WHAT YOU ARE ASKED TO DO
Up to and including the line with "return (x, y, (top", return every line from the start of the entries below exactly.

RECORD LIST
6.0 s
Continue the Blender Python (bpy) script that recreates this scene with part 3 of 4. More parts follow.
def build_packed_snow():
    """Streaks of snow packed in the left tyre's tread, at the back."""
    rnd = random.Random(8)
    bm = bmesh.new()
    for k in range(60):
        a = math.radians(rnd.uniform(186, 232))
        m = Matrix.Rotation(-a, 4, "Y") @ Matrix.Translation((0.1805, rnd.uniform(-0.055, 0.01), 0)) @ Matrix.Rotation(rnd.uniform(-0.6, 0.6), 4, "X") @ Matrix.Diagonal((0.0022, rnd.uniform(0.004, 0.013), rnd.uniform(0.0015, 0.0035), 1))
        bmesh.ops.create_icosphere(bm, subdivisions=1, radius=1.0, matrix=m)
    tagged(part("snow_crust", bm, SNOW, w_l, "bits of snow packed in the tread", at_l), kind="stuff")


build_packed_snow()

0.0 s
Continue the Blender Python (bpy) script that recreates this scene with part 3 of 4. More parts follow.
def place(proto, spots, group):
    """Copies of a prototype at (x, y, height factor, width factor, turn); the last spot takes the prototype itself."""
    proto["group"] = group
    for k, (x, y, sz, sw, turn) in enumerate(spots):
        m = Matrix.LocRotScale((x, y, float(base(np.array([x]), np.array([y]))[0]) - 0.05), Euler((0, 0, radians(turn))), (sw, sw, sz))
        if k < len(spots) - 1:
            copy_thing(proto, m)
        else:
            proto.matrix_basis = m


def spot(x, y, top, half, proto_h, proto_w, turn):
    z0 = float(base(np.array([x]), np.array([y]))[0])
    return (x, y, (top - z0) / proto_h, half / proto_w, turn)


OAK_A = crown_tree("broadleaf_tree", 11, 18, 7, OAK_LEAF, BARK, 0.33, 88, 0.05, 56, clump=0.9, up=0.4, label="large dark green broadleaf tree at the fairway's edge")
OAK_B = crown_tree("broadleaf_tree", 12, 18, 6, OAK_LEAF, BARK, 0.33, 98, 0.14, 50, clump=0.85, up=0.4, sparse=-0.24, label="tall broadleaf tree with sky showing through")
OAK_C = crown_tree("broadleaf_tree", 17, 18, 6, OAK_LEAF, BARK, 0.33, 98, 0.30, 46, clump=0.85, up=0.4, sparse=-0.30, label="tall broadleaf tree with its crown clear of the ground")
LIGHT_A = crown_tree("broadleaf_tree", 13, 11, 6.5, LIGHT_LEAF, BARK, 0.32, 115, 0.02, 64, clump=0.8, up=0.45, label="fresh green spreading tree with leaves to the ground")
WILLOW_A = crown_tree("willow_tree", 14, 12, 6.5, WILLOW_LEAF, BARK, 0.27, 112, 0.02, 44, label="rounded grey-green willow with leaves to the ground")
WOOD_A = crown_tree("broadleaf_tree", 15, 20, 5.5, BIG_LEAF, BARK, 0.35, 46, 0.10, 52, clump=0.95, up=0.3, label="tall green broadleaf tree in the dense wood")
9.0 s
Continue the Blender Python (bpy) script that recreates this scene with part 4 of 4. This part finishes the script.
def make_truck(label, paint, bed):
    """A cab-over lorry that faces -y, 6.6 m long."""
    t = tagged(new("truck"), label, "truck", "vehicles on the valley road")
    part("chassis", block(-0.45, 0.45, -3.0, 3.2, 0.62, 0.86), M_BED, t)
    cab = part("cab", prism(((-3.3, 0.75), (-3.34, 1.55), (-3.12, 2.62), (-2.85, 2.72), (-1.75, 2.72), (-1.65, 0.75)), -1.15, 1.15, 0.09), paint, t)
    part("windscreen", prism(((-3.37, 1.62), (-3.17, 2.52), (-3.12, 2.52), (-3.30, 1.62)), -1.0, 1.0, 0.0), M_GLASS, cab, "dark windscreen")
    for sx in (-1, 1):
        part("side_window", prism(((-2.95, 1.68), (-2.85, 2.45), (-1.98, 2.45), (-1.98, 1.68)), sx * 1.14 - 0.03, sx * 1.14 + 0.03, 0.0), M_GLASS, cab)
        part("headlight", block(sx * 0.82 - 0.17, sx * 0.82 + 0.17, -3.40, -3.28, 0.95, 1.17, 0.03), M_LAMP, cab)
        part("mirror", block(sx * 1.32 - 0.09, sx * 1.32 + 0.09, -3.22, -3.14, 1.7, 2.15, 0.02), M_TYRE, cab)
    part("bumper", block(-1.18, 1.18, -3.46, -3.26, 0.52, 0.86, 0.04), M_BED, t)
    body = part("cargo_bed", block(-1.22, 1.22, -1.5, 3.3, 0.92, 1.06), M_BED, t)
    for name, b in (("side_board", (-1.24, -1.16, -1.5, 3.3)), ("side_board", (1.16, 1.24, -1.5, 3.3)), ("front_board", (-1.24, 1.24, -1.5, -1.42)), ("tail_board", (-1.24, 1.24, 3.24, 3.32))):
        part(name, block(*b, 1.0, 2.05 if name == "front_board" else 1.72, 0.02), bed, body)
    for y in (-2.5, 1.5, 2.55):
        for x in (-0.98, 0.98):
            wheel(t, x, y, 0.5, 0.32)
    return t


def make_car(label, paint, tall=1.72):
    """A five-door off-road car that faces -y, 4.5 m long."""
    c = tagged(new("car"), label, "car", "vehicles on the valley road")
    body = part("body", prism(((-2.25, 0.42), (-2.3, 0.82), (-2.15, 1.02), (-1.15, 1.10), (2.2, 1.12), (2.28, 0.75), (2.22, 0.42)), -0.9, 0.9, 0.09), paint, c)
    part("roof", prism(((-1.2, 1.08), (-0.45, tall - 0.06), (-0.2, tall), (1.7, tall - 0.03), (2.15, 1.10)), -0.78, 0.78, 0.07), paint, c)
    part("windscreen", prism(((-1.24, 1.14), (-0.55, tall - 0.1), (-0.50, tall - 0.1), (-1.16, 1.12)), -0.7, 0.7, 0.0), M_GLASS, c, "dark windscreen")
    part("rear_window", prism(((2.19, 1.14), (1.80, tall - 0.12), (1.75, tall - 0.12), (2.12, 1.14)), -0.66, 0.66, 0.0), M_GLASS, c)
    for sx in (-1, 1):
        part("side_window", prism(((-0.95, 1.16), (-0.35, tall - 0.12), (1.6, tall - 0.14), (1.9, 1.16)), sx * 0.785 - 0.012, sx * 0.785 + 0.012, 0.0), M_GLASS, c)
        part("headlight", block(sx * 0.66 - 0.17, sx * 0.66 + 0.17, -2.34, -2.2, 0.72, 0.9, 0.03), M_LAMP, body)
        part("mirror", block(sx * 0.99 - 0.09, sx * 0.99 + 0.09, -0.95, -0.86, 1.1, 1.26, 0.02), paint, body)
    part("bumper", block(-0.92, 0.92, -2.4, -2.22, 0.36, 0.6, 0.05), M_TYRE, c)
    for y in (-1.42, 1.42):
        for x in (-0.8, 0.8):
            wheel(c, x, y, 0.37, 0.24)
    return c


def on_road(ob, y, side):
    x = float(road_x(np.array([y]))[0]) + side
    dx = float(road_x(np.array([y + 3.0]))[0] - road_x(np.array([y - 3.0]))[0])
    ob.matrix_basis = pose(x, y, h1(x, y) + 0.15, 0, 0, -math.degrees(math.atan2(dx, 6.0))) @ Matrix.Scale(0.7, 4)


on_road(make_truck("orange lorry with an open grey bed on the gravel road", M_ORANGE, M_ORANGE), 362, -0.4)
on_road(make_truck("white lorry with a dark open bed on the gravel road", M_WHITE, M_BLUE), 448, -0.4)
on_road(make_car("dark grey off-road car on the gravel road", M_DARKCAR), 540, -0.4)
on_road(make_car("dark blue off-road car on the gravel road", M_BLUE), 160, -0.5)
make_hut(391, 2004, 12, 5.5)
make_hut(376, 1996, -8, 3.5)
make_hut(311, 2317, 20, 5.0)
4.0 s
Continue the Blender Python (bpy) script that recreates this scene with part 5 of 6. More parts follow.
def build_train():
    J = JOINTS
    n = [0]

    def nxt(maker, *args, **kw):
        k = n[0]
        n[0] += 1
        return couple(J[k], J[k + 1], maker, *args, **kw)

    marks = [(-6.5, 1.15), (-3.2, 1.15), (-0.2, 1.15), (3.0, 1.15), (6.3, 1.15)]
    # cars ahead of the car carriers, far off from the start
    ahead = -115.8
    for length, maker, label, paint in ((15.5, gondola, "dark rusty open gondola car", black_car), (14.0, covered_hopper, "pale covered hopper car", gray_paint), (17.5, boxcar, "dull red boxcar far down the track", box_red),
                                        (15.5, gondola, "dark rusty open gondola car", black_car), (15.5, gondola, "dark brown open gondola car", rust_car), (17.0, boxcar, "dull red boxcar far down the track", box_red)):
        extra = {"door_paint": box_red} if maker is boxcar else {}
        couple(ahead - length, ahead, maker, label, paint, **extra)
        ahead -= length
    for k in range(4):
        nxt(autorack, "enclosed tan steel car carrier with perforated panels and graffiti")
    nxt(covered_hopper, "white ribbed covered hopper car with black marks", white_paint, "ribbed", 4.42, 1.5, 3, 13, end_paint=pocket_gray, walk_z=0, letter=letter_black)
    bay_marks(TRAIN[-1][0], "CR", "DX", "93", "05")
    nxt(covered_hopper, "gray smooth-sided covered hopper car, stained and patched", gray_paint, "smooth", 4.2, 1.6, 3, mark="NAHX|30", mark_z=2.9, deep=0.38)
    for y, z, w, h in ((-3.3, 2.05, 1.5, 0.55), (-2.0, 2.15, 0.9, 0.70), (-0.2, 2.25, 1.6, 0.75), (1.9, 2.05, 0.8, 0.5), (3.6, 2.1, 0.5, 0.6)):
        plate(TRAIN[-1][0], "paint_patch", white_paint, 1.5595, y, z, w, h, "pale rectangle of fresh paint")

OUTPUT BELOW
6.0 s
Continue the Blender Python (bpy) script that recreates this scene with part 3 of 4. More parts follow.
def build_packed_snow():
    """Streaks of snow packed in the left tyre's tread, at the back."""
    rnd = random.Random(8)
    bm = bmesh.new()
    for k in range(60):
        a = math.radians(rnd.uniform(186, 232))
        m = Matrix.Rotation(-a, 4, "Y") @ Matrix.Translation((0.1805, rnd.uniform(-0.055, 0.01), 0)) @ Matrix.Rotation(rnd.uniform(-0.6, 0.6), 4, "X") @ Matrix.Diagonal((0.0022, rnd.uniform(0.004, 0.013), rnd.uniform(0.0015, 0.0035), 1))
        bmesh.ops.create_icosphere(bm, subdivisions=1, radius=1.0, matrix=m)
    tagged(part("snow_crust", bm, SNOW, w_l, "bits of snow packed in the tread", at_l), kind="stuff")


build_packed_snow()

0.0 s
Continue the Blender Python (bpy) script that recreates this scene with part 3 of 4. More parts follow.
def place(proto, spots, group):
    """Copies of a prototype at (x, y, height factor, width factor, turn); the last spot takes the prototype itself."""
    proto["group"] = group
    for k, (x, y, sz, sw, turn) in enumerate(spots):
        m = Matrix.LocRotScale((x, y, float(base(np.array([x]), np.array([y]))[0]) - 0.05), Euler((0, 0, radians(turn))), (sw, sw, sz))
        if k < len(spots) - 1:
            copy_thing(proto, m)
        else:
            proto.matrix_basis = m


def spot(x, y, top, half, proto_h, proto_w, turn):
    z0 = float(base(np.array([x]), np.array([y]))[0])
    return (x, y, (top - z0) / proto_h, half / proto_w, turn)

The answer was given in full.